Martin Drury, who was the director of the National Trust from 1996 to 2001, and on staff there from 1973, says criticisms of the trust are nothing new. “There have been three or four of these apparent crises in my memory of the National Trust, and eventually they have all faded away,” he says. “The Trust always learns from these bouts of criticism. And I’m sure it is learning now.”
How the organisation will move forward from this current inflection point remains to be seen. Looking ahead, it has a “strategy to 2025” with ecologically minded causes at its heart. In November, shortly before the COP28 meeting in Dubai, it published a report that “outlines for the first time the charity’s approach to climate adaptation and details how technology is helping detect future threats to its places”. These priorities may themselves draw criticism, but Richardson emphasises the responsibility the charity has to advocate for the environment. “I think everybody can agree that the greatest threat facing the places in our care is climate change,” she says.
Major projects due to begin in earnest in 2024, meanwhile, include the repair and restoration of the Grade I-listed Wightwick Manor in the West Midlands, the sorting and cleaning of the paper archive at the Victorian Lanhydrock estate in Cornwall and the restoration of Isaac Newton’s house in Woolsthorpe Manor, Lincolnshire.

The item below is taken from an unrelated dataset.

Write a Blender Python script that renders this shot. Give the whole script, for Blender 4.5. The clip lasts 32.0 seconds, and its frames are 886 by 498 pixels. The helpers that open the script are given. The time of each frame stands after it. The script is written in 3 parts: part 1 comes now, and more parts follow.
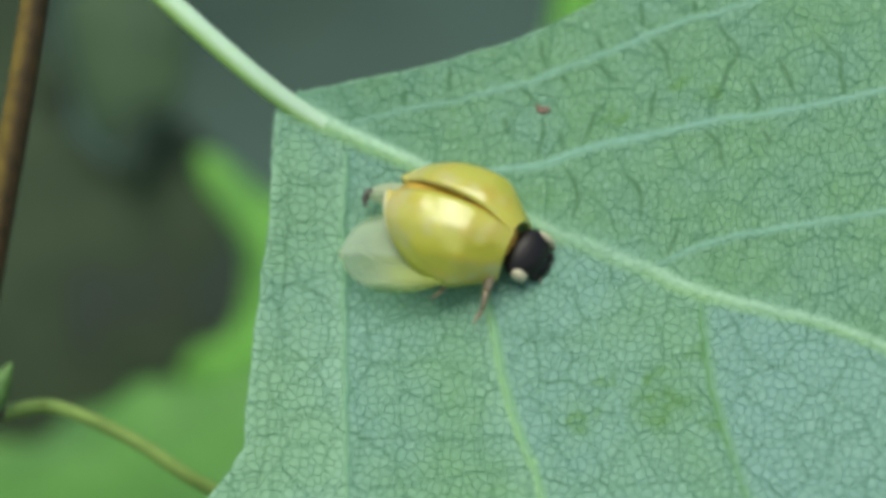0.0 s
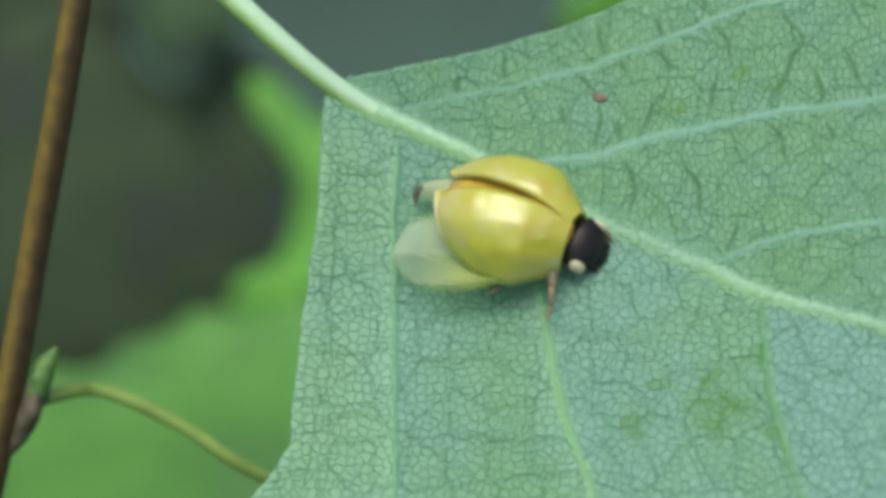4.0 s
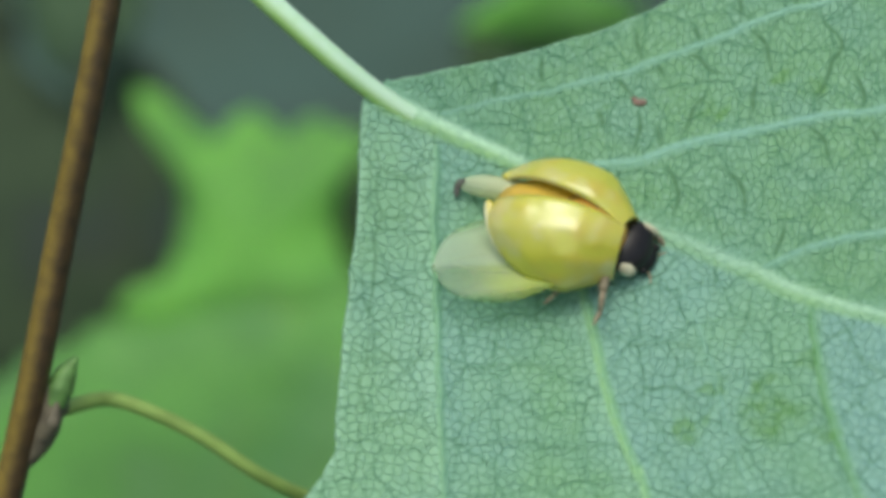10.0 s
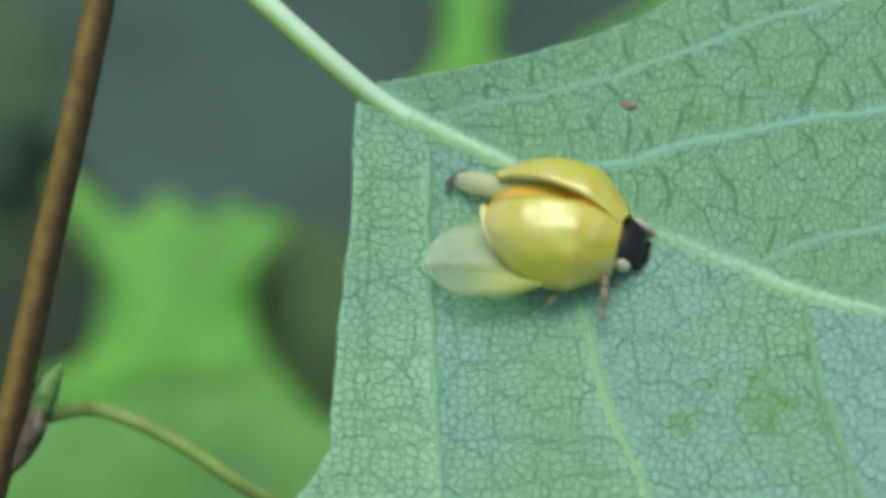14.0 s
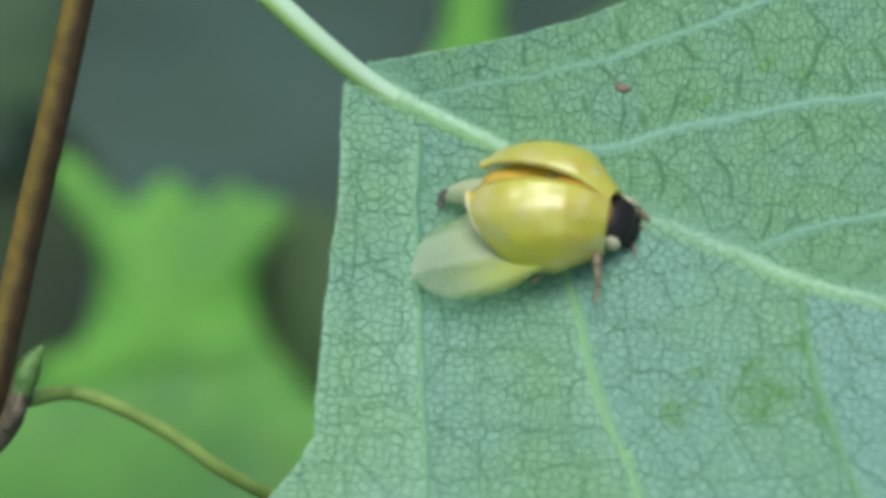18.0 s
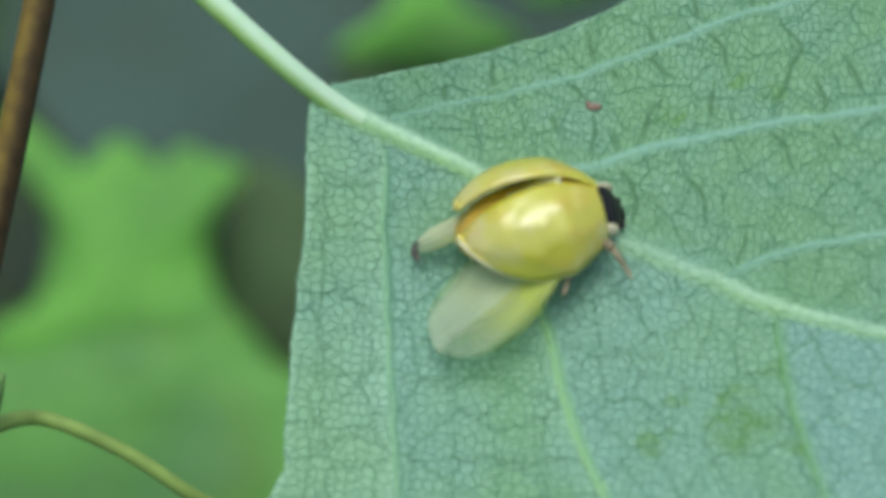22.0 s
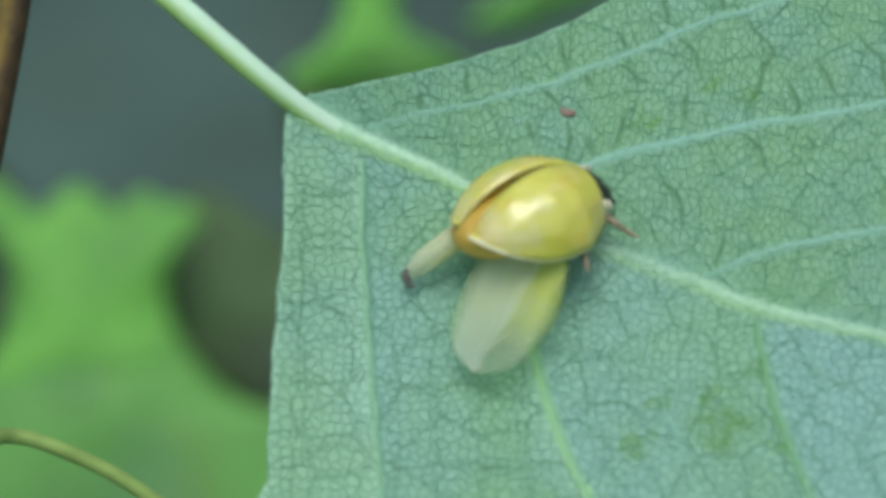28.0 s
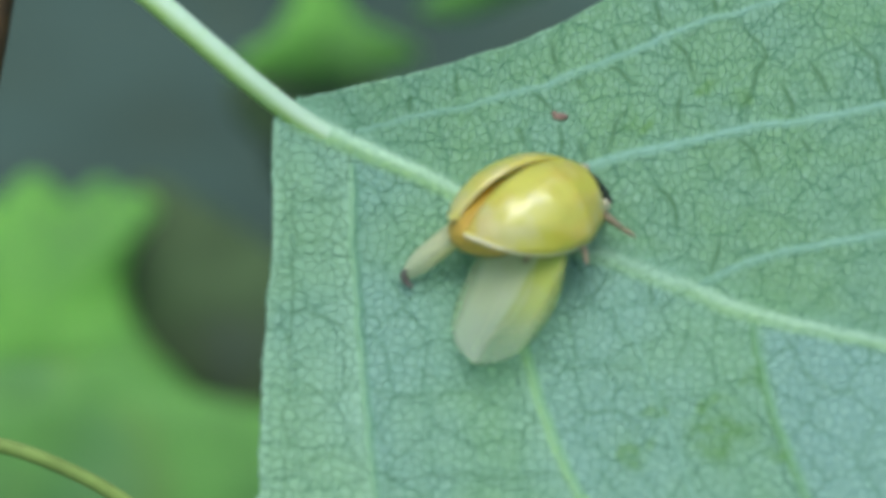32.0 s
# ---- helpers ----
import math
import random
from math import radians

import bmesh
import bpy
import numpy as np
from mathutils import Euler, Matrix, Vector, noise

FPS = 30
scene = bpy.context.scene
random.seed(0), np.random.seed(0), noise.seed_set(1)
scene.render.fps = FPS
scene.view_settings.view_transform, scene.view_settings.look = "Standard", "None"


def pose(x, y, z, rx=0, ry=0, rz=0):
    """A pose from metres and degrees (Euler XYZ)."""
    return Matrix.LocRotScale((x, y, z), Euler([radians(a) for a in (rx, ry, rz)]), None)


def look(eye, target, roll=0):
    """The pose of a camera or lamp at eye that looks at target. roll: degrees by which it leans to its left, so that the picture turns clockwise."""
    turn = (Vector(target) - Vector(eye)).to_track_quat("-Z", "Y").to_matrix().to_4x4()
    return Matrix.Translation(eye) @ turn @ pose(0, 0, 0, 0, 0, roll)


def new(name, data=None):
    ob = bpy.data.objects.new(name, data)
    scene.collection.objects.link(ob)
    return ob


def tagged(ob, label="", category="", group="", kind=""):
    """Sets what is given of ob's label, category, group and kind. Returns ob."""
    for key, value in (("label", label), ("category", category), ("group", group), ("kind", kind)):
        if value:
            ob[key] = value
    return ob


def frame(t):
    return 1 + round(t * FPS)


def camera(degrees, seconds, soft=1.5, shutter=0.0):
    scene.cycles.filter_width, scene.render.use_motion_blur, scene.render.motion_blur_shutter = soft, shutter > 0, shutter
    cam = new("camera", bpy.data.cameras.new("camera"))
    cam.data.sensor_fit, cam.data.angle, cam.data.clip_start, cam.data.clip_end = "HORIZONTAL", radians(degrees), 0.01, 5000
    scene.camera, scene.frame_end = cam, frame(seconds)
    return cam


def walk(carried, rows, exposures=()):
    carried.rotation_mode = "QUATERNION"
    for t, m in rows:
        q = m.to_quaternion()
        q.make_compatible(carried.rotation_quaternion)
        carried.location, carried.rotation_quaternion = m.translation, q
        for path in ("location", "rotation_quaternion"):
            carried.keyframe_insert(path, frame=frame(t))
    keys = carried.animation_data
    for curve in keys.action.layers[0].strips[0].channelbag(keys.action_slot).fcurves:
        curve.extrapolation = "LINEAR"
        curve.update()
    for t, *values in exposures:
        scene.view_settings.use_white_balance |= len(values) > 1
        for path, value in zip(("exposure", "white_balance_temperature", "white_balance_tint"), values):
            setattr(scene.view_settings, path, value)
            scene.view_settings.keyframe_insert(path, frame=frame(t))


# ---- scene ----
# One focal length for the whole shot; the lens is close and wide open, so what lies behind melts.
cam = camera(20, 32.0, soft=4.6)
cam.data.dof.use_dof = True
cam.data.dof.focus_distance = 0.0945
cam.data.dof.aperture_fstop = 42

PATH = [
    (0.0, pose(0.010318, -0.086232, 0.047280, 61.257, 2.725, 2.753)),
    (0.5, pose(0.010831, -0.085325, 0.048205, 60.502, 3.136, 2.899)),
    (1.0, pose(0.012042, -0.084789, 0.048851, 60.080, 3.346, 3.581)),
    (1.5, pose(0.013649, -0.084424, 0.047602, 60.623, 3.620, 4.752)),
    (2.0, pose(0.011085, -0.084634, 0.048620, 60.078, 3.158, 3.447)),
    (2.5, pose(0.009972, -0.083861, 0.049334, 59.429, 2.927, 3.054)),
    (3.0, pose(0.010104, -0.083446, 0.049062, 59.439, 3.156, 3.385)),
    (3.5, pose(0.010299, -0.082118, 0.049708, 58.649, 3.065, 3.848)),
    (5.5, pose(0.011132, -0.082420, 0.047372, 60.136, 3.154, 4.732)),
    (6.0, pose(0.009906, -0.082367, 0.048390, 59.491, 3.208, 4.055)),
    (6.5, pose(0.005330, -0.081793, 0.049097, 58.879, 1.845, 1.985)),
    (7.0, pose(0.006533, -0.082319, 0.047997, 59.663, 2.182, 2.830)),
    (7.5, pose(0.005327, -0.082764, 0.048115, 59.744, 1.944, 2.051)),
    (8.0, pose(0.006112, -0.082712, 0.047941, 59.812, 1.906, 2.606)),
    (8.5, pose(0.005775, -0.083323, 0.046271, 60.828, 1.329, 2.636)),
    (9.0, pose(0.003783, -0.082307, 0.047894, 59.616, 0.962, 1.523)),
    (9.5, pose(0.007472, -0.082862, 0.047044, 60.271, 1.734, 3.725)),
    (10.0, pose(0.002337, -0.081743, 0.048897, 59.026, 1.097, 0.697)),
    (10.5, pose(0.002413, -0.083042, 0.048134, 59.891, 1.152, 1.008)),
    (11.0, pose(0.000000, -0.083138, 0.048000, 60.000, -0.000, -0.000)),
    (11.5, pose(0.001685, -0.083737, 0.046552, 60.853, 0.209, 0.988)),
    (12.0, pose(-0.000461, -0.083264, 0.047363, 60.251, -0.327, -0.309)),
    (12.5, pose(-0.000575, -0.083149, 0.047142, 60.298, 0.114, -0.803)),
    (13.0, pose(-0.000653, -0.083536, 0.046010, 61.044, -0.392, -0.705)),
    (13.5, pose(0.000080, -0.083485, 0.046169, 60.915, 0.301, -0.558)),
    (14.0, pose(-0.002088, -0.084588, 0.044670, 62.099, -0.446, -1.657)),
    (14.5, pose(-0.000633, -0.083232, 0.047253, 60.319, 0.522, -1.331)),
    (16.5, pose(-0.001873, -0.082302, 0.046205, 60.523, -0.185, -1.774)),
    (17.0, pose(-0.001851, -0.082376, 0.045780, 60.628, -0.983, -1.348)),
    (17.5, pose(-0.000798, -0.082754, 0.044893, 61.135, -0.317, -1.068)),
    (18.0, pose(-0.001246, -0.082843, 0.043636, 61.790, -0.765, -1.237)),
    (18.5, pose(-0.001563, -0.082569, 0.043899, 61.525, -0.581, -1.731)),
    (19.0, pose(-0.001460, -0.081376, 0.044570, 60.803, -0.484, -1.979)),
    (19.5, pose(0.000276, -0.080958, 0.046148, 59.808, -0.158, -0.823)),
    (20.0, pose(-0.002729, -0.080980, 0.045279, 60.465, -0.900, -2.351)),
    (20.5, pose(-0.004409, -0.080459, 0.045266, 60.458, -1.747, -3.168)),
    (21.0, pose(-0.002759, -0.080189, 0.045701, 60.252, -1.516, -2.334)),
    (21.5, pose(-0.003721, -0.080035, 0.045487, 60.533, -1.566, -3.197)),
    (22.0, pose(-0.001985, -0.079336, 0.046308, 59.866, -0.769, -2.616)),
    (22.5, pose(-0.004020, -0.079278, 0.046340, 59.883, -1.965, -3.444)),
    (23.0, pose(-0.001884, -0.079486, 0.045755, 60.178, -1.126, -2.351)),
    (23.5, pose(-0.004839, -0.078935, 0.046931, 59.392, -1.619, -4.036)),
    (24.0, pose(-0.004557, -0.079361, 0.046581, 59.596, -1.694, -3.688)),
    (24.5, pose(-0.007412, -0.079839, 0.044099, 61.196, -2.337, -5.584)),
    (26.5, pose(-0.003237, -0.080504, 0.043939, 61.220, -0.789, -3.540)),
    (27.0, pose(-0.003571, -0.079819, 0.045451, 60.274, -0.875, -3.839)),
    (27.5, pose(-0.004251, -0.080128, 0.044929, 60.890, -0.636, -4.591)),
    (28.0, pose(-0.003726, -0.079937, 0.045337, 60.802, -0.640, -4.493)),
    (28.5, pose(-0.001651, -0.079946, 0.045887, 60.537, 0.073, -3.555)),
    (29.0, pose(-0.003229, -0.079789, 0.045755, 60.587, -0.323, -4.469)),
    (29.5, pose(-0.002739, -0.079507, 0.045818, 60.413, -0.397, -3.967)),
    (30.0, pose(-0.004590, -0.079502, 0.044583, 61.142, -1.059, -4.582)),
    (30.5, pose(-0.008674, -0.079198, 0.043485, 61.908, -1.739, -6.919)),
    (31.0, pose(-0.006636, -0.078481, 0.045460, 60.539, -1.315, -5.957)),
    (31.5, pose(-0.009083, -0.078191, 0.044380, 61.184, -2.032, -7.658)),
    (32.0, pose(-0.005852, -0.078012, 0.045599, 60.271, -1.292, -6.005)),
]
walk(cam, PATH, exposures=[(0.0, -0.11, 7040, 3), (6.0, -0.06, 6930, 4), (11.0, -0.06, 6840, 4), (18.0, -0.08, 6650, 5), (24.0, -0.08, 6570, 6), (28.0, -0.07, 6430, 8), (32.0, -0.05, 6390, 8)])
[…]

For now at least, the organisation can focus on such core work knowing that it has kept its critics at bay. But what does the past year say about the current climate in which the trust is forced to operate, and the challenges that may lie ahead?
“Institutions are being used as proxies,” Richardson says. “It is that simple. The National History Museum, for example, had the recent National Conservatism Conference occupy the hall. These spaces are being occupied by groups—and it is not just spaces, it is reputations and brands.”
The National Trust weathered a storm in 2023. But, as the new year breaks, it is still, it seems, facing a determined and well-resourced opponent, one determined to somehow exert its will.